衝撃的な知らせに関係者や選手も言葉を失った。競輪界最高峰のS級S班・手島選手の突然死。昨年暮れ「SSカップみのり」で念願のG1タイトルを奪取してから、わずか27日の訃報(ふほう)で、自殺とみられる。
落車をしても、骨にヒビが入っていっても、あっせんされた競走は絶対に休まない。人一倍、責任感の強い選手だった。
それが今年に入り、名古屋競輪、G1で特選シード組だった1月小倉競輪の「競輪祭」も体調不良で急きょ欠場。そして“練習量日本一”を自負する選手が、バンク練習には一度も姿を現すことはなかった。練習仲間も「最近はどことなく暗くて元気がなかった」と何かを悩んでいる感じだったという。また、スポンサー企業も数多く契約しており、今の地位を堅持するために相当なプレッシャーもあったようだ。
とし子夫人も「突然のことでどうしていいのか分からない。今は何も考えられない」と言葉に詰まり、ぼう然としている様子だった。

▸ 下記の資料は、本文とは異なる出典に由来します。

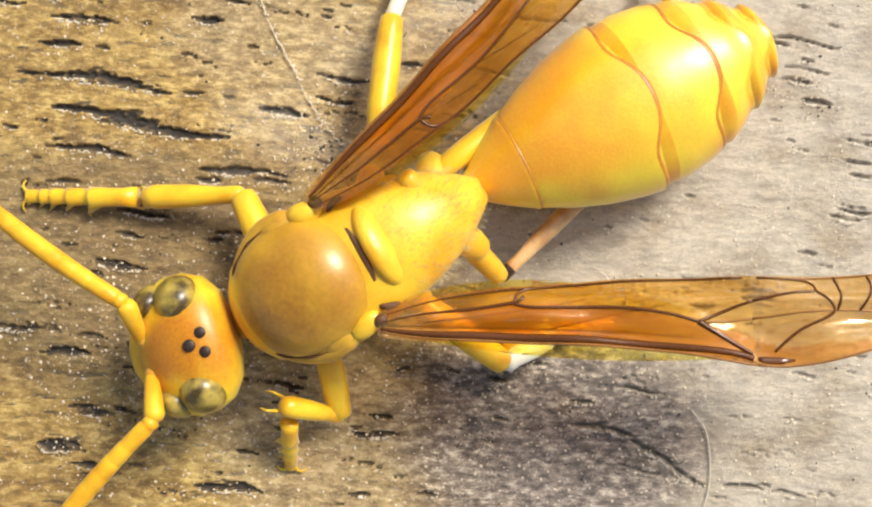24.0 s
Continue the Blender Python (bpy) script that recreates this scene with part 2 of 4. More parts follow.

手島選手は1975年、群馬・玉村町生まれ。前橋工を卒業後、日本競輪学校に75期で入学。95年4月にデビューし、全選手3556人中、競輪界のトップ18選手にしか与えられないS級S班に在籍。97年には「第39回競輪祭新人王」(小倉)に輝き、G2タイトルも2度制覇。昨年は、約8740万円を稼ぎ、6位にランクされた。
競輪界で1億円一発勝負の年末のビッグイベント「KEIRINグランプリ」にも2度出場。06年(京王閣)には準優勝の実績もある。通算成績は1051戦315勝。生涯獲得賞金額は5億2940万100円。私生活では08年10月、群馬・高崎市に和食店「葵屋」をオープン。オーナーも務めていた。自身のブログでは「かなりお店の内装にこだわり過ぎて、採算が合わない店になりそう」と書き込んでいたが、昨年12月1日で更新が止まっている。
◆S級S班 昨年新設され、競輪選手3556人(08年12月31日現在)の中でもエリート18選手に1年間与えられる称号。競輪の最高峰レース「KEIRINグランプリ」出場予定選手、自転車競技トラック種目で世界規模の大会に出場し、「開催運営に関する調整委員会」が認めた選手など。S級S班選手はビッグレースでのシードや、記念競輪のあっせんを自ら選べる特典がある。